Have you ever been to a book club where members do not all use the same edition of the "book of the week"? It's a nightmare, right? Moving a tag would essentially put you in the same situation.
If you think of your repository as a book that chronicles progress in your project, you can think of a tag as a chapter heading.
Moving a tag to a different commit after sharing it is like telling all your book-club buddies
You know what, guys? The edition of the book we've all been using so far is now obsolete, because I have solely decreed that chapter 8 shall now start, not on page 126, but on page 128.
Not good. Moving a tag is a form of history rewriting, and you shouldn't rewrite history that has been shared.

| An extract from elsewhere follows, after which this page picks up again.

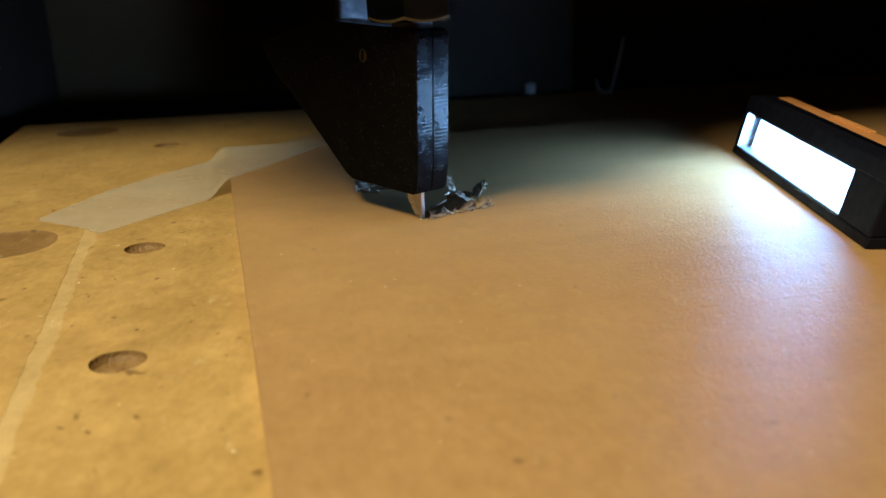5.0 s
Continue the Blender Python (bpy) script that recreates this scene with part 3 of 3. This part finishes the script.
PALE = "raised pale torn cardboard paper beside the cut"
for x, y, turn in ((0.98, 15.36, -40), (1.12, 15.48, -70), (1.28, 15.60, -45), (1.45, 15.70, -75), (1.62, 15.80, -50), (1.80, 15.92, -30), (1.92, 16.06, 5)):
    torn_flap(x, y, turn, 0.14 + 0.08 * shred_rng.random(), 0.16, 0.035 + 0.03 * shred_rng.random(), PALE)
torn_flap(1.70, 15.95, 20, 0.42, 0.30, 0.16, PALE)
torn_flap(1.45, 15.78, 35, 0.45, 0.22, 0.12, PALE)
torn_flap(1.72, 16.30, 160, 0.50, 0.22, 0.22, PALE)
torn_flap(1.75, 16.85, 40, 0.42, 0.20, 0.27, "upright pale shred of torn cardboard paper")
torn_flap(1.35, 17.30, 110, 0.36, 0.16, 0.30, "upright pale shred of torn cardboard paper")
torn_flap(1.10, 15.48, 60, 0.30, 0.18, 0.06, PALE)
torn_flap(-0.20, 17.45, 250, 0.30, 0.30, 0.10, "pale torn cardboard lip at the cut's other end")
torn_flap(-0.42, 17.60, 100, 0.30, 0.22, 0.20, "pale torn cardboard lip at the cut's other end")
torn_flap(0.95, 15.26, 10, 0.10, 0.09, 0.05, "tiny pale paper curl at the blade tip")

# ---- dust and chips ----
dust = random.Random(33)


def chips(name, count, place, z, mat, label, size):
    bm = bmesh.new()
    for _ in range(count):
        x, y = place()
        a = dust.random() * math.pi
        ln, wd = size * (0.4 + dust.random() ** 2), size * (0.14 + 0.4 * dust.random() ** 2)
        c, s = math.cos(a), math.sin(a)
        lift = 0.4 * wd
        pts = [(-ln, -wd, 0), (ln, -wd, 0.3 * wd), (ln, wd, 0), (-ln, wd, 0), (-ln * 0.8, -wd * 0.6, lift), (ln * 0.8, -wd * 0.6, 1.5 * lift), (ln * 0.7, wd * 0.6, lift), (-ln * 0.8, wd * 0.6, lift)]
        vs = [bm.verts.new((x + c * px - s * py, y + s * px + c * py, z + pz)) for px, py, pz in pts]
        for i in ((0, 3, 2, 1), (4, 5, 6, 7), (0, 1, 5, 4), (1, 2, 6, 5), (2, 3, 7, 6), (3, 0, 4, 7)):
            bm.faces.new([vs[k] for k in i])
    return tagged(part(name, bm, mat), label, "debris", kind="stuff")


def on_board():
    while True:
        q = 29 * dust.random() ** 1.3
        p = dust.random() * 11
        x, y = at(p, q)
        if card_local(x, y)[0] < -0.1 and all(math.hypot(x - hx, y - hy) > r + 0.06 for hx, hy, r, d in holes):
            return x, y


def on_card():
    while True:
        u, v = dust.random() * 11, -14 + 16 * dust.random()
        p = Vector((-3.22, 18.6)) + u * CX + v * CY
        if math.hypot(p.x - 1.2, p.y - 16.2) > 1.6 and p.x < 7.0:
            return p.x, p.y


# bright slivers at the rim of the large hole
sliver = thing("bright_sliver", -6.32, 14.70, -0.02, 25, "tiny bright sliver lying in a drilled hole", "sliver")
bm = bmesh.new()
slab(bm, [(-0.035, 0.0), (0.03, 0.0), (0.035, 0.006), (0.01, 0.018), (-0.02, 0.014)], -0.010, 0.008)
part("sliver", bm, WHITE, sliver)
for x, y, turn in ((-6.41, 14.64, 100), (-6.20, 14.66, 160), (-6.27, 14.72, 60)):
    copy_thing(sliver, pose(x * CM, y * CM, -0.015 * CM, 0, 12, turn))
copy_thing(sliver, pose(-2.46 * CM, 10.06 * CM, -0.10 * CM, 0, -30, 80))
DARK_CHIP = mdf_material("dark_chip", (0.12, 0.055, 0.018), (0.20, 0.10, 0.035), 0.5, 0.1)
PALE_CHIP = mdf_material("pale_chip", (0.6, 0.52, 0.36), (0.82, 0.74, 0.56), 0.4, 0.1)
chips("dark_chips", 170, on_board, 0.002, DARK_CHIP, "small dark wood chips scattered on the board", 0.032)
chips("pale_chips", 150, on_board, 0.002, PALE_CHIP, "small pale shavings scattered on the board", 0.030)
chips("paper_dust", 170, on_card, 0.302, PALE_CHIP, "fine pale dust specks on the cardboard", 0.018)
chips("dark_dust", 100, on_card, 0.302, DARK_CHIP, "fine dark specks on the cardboard", 0.018)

It's the surest way to piss your collaborators off. Besides, you write
I'm the only contributor to my repo [...]
That may be true for now, but if other people than you have access to your GitHub repository (e.g. if it's public), some of them may already have forked or cloned it (although there is a way to find out), and you run the risk of pissing them off if you rewrite history.

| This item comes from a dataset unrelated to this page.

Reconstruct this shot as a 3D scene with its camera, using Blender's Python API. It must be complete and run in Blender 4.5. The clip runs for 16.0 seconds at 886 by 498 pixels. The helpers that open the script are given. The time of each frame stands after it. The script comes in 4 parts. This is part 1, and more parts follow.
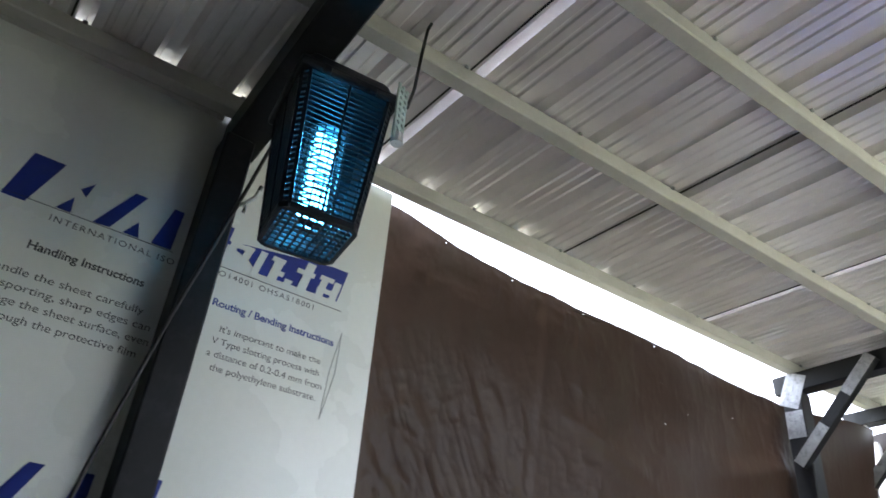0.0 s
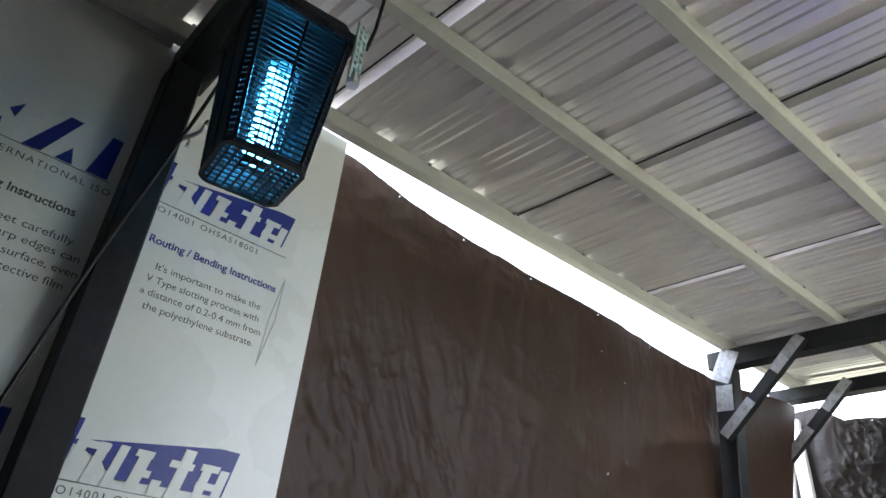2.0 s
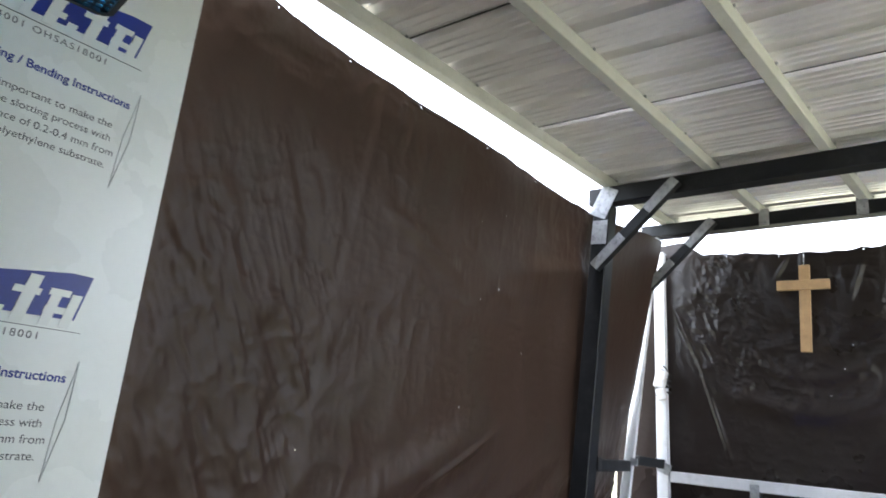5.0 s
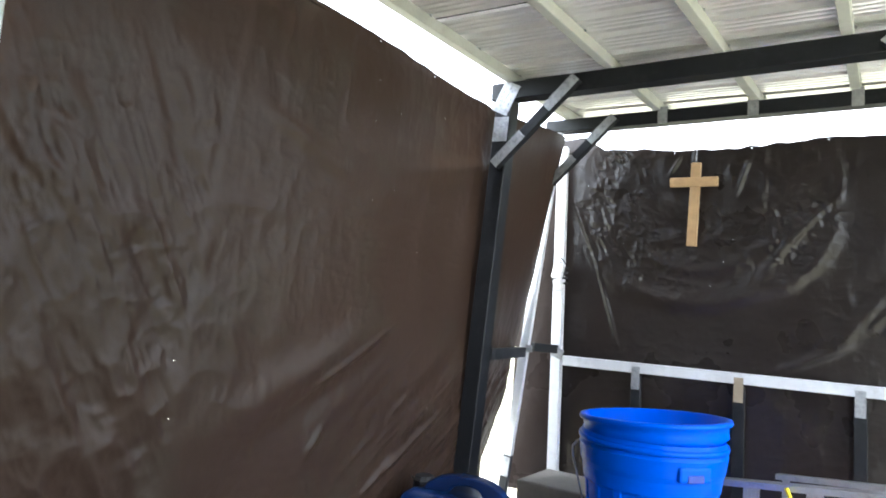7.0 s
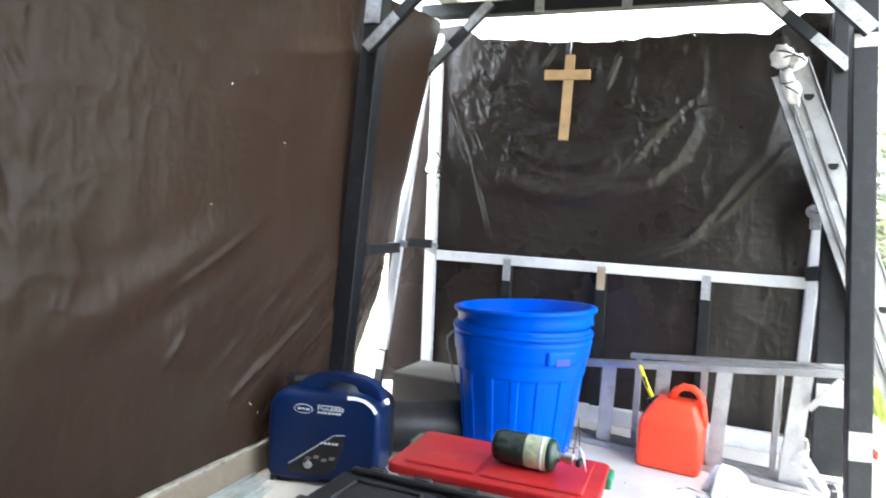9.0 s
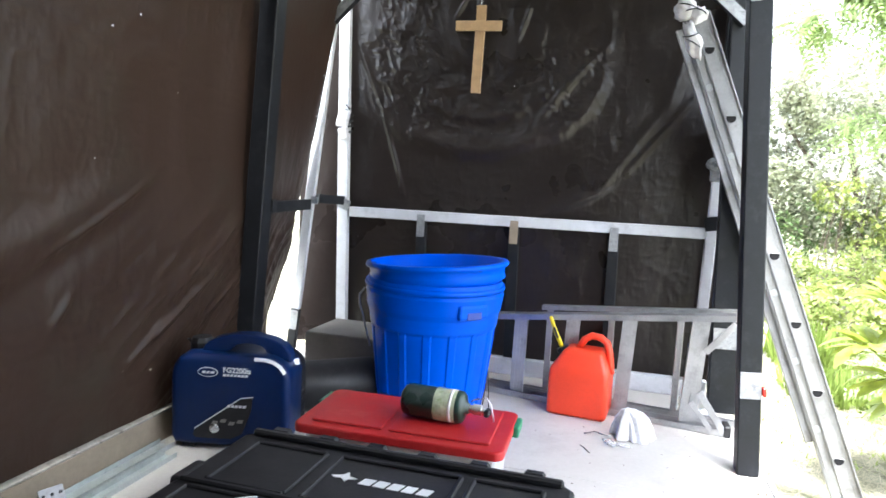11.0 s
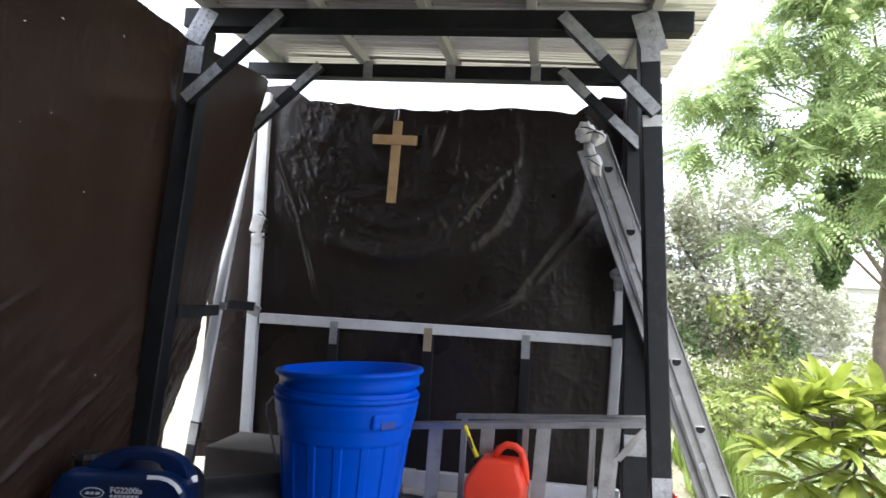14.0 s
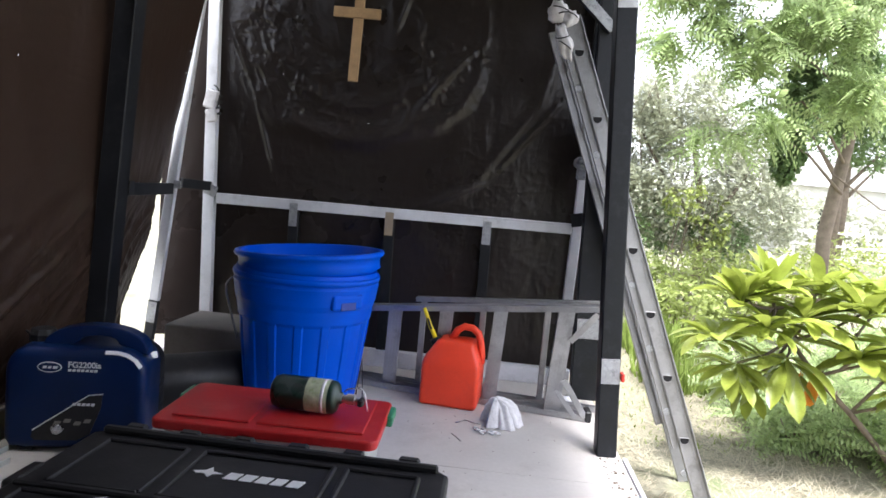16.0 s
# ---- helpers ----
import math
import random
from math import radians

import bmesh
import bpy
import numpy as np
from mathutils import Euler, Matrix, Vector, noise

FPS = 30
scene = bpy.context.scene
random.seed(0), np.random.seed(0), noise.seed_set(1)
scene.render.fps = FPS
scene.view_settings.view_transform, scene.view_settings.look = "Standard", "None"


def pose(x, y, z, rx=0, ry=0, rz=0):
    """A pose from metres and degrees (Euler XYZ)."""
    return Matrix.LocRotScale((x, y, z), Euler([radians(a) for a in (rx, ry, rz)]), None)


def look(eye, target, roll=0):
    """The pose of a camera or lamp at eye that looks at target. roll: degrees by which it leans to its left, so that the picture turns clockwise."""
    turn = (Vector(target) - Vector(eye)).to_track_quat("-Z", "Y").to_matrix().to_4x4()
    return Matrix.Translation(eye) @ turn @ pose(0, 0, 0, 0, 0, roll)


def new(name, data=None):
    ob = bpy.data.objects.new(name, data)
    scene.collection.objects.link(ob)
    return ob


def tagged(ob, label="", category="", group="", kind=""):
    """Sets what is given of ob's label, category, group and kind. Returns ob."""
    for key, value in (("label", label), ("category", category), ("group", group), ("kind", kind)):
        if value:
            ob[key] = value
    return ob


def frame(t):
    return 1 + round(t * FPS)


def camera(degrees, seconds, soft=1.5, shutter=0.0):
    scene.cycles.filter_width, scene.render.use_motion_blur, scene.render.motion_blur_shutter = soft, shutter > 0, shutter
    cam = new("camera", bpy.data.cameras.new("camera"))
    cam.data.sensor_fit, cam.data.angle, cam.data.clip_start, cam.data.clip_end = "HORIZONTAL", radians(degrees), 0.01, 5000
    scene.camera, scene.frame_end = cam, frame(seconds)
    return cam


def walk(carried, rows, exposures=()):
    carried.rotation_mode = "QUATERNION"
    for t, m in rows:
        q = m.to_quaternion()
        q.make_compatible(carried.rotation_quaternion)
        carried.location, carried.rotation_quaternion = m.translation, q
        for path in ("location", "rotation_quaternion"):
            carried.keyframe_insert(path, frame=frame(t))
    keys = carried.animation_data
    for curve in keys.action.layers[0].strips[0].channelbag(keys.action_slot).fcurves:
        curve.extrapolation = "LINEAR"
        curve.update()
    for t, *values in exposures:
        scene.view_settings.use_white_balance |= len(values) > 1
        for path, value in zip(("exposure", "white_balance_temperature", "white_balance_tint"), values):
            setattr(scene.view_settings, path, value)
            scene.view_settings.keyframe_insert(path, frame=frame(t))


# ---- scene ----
cam = camera(67.6, 16.0, soft=1.6, shutter=0.5)
PATH = [
    (0, (1.42, -3.896, 0.912), (0.048, -2.94, 2.009), 4.2),
    (0.5, (1.406, -3.888, 0.915), (0.075, -2.859, 1.995), 4.9),
    (1, (1.406, -3.878, 0.915), (0.099, -2.801, 1.98), 5.0),
    (1.5, (1.429, -3.861, 0.918), (0.095, -2.788, 1.954), 6.1),
    (2, (1.402, -3.867, 0.915), (0.074, -2.761, 1.921), 5.7),
    (2.5, (1.396, -3.868, 0.908), (0.098, -2.737, 1.925), 6.8),
    (3, (1.398, -3.855, 0.909), (0.115, -2.641, 1.846), 6.7),
    (3.5, (1.395, -3.843, 0.902), (0.109, -2.553, 1.729), 6.5),
    (4, (1.399, -3.83, 0.9), (0.133, -2.472, 1.644), 5.9),
    (4.2, (1.402, -3.826, 0.907), (0.13, -2.45, 1.607), 6.1),
    (6.3, (1.562, -3.74, 1.094), (0.383, -2.147, 1.36), 5.2),
    (6.5, (1.563, -3.731, 1.097), (0.404, -2.119, 1.342), 5.2),
    (7, (1.552, -3.719, 1.079), (0.464, -2.051, 1.261), 4.2),
    (7.5, (1.565, -3.7, 1.082), (0.541, -1.986, 1.195), 4.1),
    (8, (1.554, -3.668, 1.075), (0.615, -1.902, 1.113), 3.8),
    (8.5, (1.519, -3.649, 1.066), (0.64, -1.852, 1.074), 3.3),
    (9, (1.488, -3.629, 1.065), (0.758, -1.77, 0.965), 3.5),
    (9.5, (1.475, -3.588, 1.054), (0.832, -1.706, 0.845), 3.3),
    (9.7, (1.484, -3.586, 1.052), (0.855, -1.704, 0.8), 3.5),
    (11.8, (1.525, -3.56, 1.045), (1.077, -1.613, 0.951), 2.4),
    (12, (1.517, -3.578, 1.039), (1.06, -1.631, 1.028), 2.4),
    (12.5, (1.51, -3.596, 1.042), (1.034, -1.654, 1.102), 2.8),
    (13, (1.512, -3.586, 1.035), (1.049, -1.642, 1.11), 3.1),
    (13.5, (1.515, -3.579, 1.04), (1.128, -1.62, 1.153), 2.9),
    (14, (1.516, -3.577, 1.03), (1.252, -1.6, 1.167), 3.7),
    (14.5, (1.51, -3.576, 1.021), (1.289, -1.59, 1.091), 3.2),
    (15, (1.513, -3.553, 1.017), (1.335, -1.563, 0.927), 3.8),
    (15.5, (1.511, -3.547, 1.02), (1.374, -1.559, 0.853), 4.4),
    (16, (1.508, -3.544, 1.014), (1.386, -1.557, 0.823), 5.2),
]
walk(cam, [(t, look(eye, target, roll)) for t, eye, target, roll in PATH],
     [(0, 2.9, 5950, 13), (4, 2.7, 6000, 12), (6.5, 3.15, 5900, 8.5), (9.5, 3.62, 6050, 7.5), (12, 2.4, 6000, 12), (14.5, 1.85, 6050, 14), (16, 1.9, 6100, 15.5)])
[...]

If you're 100% sure that you want to move that tag anyway, Git does allow you to do it. Here, you could use
git tag --force v1.0 <ID-of-commit-127>
and then you would have to force push that tag, using
git push --force --tags
But again, think twice before going ahead...
Addendum (2018/09/26)
I feel the need to revisit my answer...
Over the years, some people have objected in the comments to my injunction not to move an already published tag. Of course, this piece of advice is contextual rather than universal; I don't doubt that good cases for moving a published tag exist. However, I stand firm in the belief that, as a general rule, the decision to move a published tag should be made deliberately and with extreme care.
One recent example comes to mind. Go 1.11 added experimental support for a module system that relies heavily on Git tags for versioning. Moving a tag in a Go module that has been published (on GitHub, say) would have disastrous consequences.

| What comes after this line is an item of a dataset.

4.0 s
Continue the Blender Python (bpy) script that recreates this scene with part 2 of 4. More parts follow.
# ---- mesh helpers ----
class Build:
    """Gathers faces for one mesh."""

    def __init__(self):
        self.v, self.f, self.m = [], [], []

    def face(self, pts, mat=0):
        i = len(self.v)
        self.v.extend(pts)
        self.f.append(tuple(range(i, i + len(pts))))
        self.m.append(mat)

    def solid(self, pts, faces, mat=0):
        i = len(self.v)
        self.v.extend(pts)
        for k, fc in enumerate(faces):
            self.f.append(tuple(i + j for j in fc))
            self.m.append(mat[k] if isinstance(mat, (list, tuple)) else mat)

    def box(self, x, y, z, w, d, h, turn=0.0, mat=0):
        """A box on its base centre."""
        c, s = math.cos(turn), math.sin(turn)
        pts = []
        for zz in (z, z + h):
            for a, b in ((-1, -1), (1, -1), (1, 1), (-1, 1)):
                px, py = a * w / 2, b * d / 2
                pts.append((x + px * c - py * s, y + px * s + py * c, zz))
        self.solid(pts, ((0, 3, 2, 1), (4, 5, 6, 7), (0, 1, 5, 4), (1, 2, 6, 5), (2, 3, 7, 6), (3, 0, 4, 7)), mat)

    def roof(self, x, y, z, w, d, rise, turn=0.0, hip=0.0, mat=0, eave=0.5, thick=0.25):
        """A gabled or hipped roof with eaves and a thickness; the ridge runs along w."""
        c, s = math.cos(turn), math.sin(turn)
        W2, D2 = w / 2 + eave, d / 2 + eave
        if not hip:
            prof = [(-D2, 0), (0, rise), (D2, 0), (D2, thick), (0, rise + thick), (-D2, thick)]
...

By doing so, you would break the contract established between you (the module author) and your users (those who depend on your module), because you would negate the guarantees that Go's module system intends to provide:
Modules record precise dependency requirements and create reproducible builds.
That's one sure way to piss people off.
This example may be enough to convince you that, at least in some cases, you shouldn't mindlessly move published tags. I rest my case.